Im Zustand des Zünders und des Kampfmittels (Korrosion, bei Langzeitzündern Grad der Zersetzung), in Zeitzündern mit Uhrwerken und in der chemischen Reaktion auf Materialunverträglichkeiten im oder um den Zünder.
Wie gefährlich sind Ihre Einsätze? Was kann theoretisch alles passieren?
Es könnte bei der Vorbereitung der Entschärfung zum Auslösen von vorgespannten Zündsystemen kommen, zum Auslösen durch chemische Bestandteile (Reibungsempfindlichkeit), zur Selbstdetonation von chemischen Langzeitzündern (LZZ) oder zum erneuten Anlaufen von Uhrwerken.

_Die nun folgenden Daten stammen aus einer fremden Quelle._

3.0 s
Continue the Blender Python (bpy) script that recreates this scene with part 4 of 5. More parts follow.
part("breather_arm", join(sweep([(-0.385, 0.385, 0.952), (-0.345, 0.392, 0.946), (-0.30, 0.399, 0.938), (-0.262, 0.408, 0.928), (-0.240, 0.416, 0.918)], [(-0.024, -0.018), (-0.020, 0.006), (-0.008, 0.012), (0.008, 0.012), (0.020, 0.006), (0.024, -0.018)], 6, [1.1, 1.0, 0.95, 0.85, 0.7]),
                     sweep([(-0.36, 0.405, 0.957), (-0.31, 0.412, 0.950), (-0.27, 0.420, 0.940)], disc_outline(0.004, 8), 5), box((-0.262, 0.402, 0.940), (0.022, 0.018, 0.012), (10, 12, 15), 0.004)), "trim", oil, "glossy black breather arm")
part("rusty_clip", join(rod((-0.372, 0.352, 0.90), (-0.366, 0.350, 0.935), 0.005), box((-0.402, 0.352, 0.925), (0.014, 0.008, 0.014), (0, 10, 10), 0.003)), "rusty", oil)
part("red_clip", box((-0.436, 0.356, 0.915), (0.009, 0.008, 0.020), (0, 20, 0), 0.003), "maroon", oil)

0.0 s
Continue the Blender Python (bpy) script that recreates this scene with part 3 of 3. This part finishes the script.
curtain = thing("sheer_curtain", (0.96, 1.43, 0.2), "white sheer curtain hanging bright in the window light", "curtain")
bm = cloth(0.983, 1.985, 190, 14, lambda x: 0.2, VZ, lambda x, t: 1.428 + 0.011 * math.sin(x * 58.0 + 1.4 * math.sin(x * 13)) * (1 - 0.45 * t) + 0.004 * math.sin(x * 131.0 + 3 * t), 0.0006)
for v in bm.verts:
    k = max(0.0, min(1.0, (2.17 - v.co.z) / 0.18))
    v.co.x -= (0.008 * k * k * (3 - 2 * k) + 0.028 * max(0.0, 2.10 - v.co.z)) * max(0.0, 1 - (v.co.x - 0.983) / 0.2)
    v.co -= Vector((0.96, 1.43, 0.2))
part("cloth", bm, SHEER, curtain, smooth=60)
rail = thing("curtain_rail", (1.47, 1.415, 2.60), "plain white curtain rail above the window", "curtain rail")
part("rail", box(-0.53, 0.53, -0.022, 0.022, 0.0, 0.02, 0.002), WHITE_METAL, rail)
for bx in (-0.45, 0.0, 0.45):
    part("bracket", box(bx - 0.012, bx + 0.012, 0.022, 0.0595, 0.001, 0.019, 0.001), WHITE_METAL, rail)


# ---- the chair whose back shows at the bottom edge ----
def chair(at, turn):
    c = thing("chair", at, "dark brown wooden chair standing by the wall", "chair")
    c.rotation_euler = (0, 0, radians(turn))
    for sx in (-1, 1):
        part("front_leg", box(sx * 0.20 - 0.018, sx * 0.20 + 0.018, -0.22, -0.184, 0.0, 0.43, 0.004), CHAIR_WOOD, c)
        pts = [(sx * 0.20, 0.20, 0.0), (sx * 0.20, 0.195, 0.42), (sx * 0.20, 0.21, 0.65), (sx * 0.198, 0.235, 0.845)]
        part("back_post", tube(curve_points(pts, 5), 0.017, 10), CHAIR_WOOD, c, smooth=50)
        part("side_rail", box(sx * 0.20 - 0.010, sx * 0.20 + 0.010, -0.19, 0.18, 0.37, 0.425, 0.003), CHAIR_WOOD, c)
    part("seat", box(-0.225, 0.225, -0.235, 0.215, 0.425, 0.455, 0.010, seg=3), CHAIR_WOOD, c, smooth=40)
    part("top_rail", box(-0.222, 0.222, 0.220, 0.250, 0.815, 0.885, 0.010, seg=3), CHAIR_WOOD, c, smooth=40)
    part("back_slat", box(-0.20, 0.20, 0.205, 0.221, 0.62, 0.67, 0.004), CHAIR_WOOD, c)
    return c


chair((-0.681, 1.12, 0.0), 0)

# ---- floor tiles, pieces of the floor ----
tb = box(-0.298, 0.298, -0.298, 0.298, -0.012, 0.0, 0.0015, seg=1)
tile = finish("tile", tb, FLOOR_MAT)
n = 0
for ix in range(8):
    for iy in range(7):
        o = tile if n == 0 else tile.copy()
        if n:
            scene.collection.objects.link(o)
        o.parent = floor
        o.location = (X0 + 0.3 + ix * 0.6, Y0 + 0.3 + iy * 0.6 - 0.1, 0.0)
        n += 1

Ist bei Ihren Entschärfungen schon mal etwas schiefgelaufen oder wurden Sie schon einmal verletzt?
Nein.
Haben Sie Angst, wenn Sie eine Bombe entschärfen?
Angst kann zu Fehlentscheidungen führen. Ein besonnenes Handeln mit der nötigen Vorsicht beim Umgang mit der Bombe ist gefordert.
Welche Ihrer Einsätze waren am gefährlichsten?
Am gefährlichsten ist die Entschärfung von Bomben mit Langzeitzündern, da hier jederzeit eine Selbstdetonation möglich ist.
Wie sah Ihr letzter Einsatz aus?
Zuletzt habe ich eine Artilleriesprenggranate von 10,5 Zentimetern beseitigt.
Worin besteht Ihr Berufsalltag, wenn Sie keine Bomben aus dem Weg räumen müssen?
Im Schnitt steht einmal täglich die Räumung von Einzelfundstellen auf dem Plan. Im Jahr 2022 gab es 213 Einsätze. Ansonsten in der Lagerung und Lagerkontrolle, dem Vorbereiten von Munitionstransporten zur Vernichtung, der Vernichtung nicht transportfähiger Munition durch Sprengung und auch in der Aus- und Fortbildung.
Was sind die wichtigsten Voraussetzungen, um Ihren Beruf ausüben zu können?
Man benötigt gute Kenntnisse der Kampfmittel und der Funktionsabläufe der Zünder. Außerdem ist Teamarbeit ein wichtiger Bestandteil.
Wie wird man eigentlich Kampfmittelbeseitiger beziehungsweise wie war es bei Ihnen? Sind besondere Berufe und Schulungen im Anschluss notwendig?
Bei mir war es Zufall. Ich hatte mich mit der geforderten Berufsausbildung und Vorqualifikationen auf eine Stellenausschreibung des Ministeriums beworben und diverse Lehrgänge im Bereich der Kampfmittelbeseitigung, eine Sprengausbildung, einen Lehrgang über das Entschärfen von Kampfmitteln und einen Lehrgang über chemische Kampfstoffe absolviert.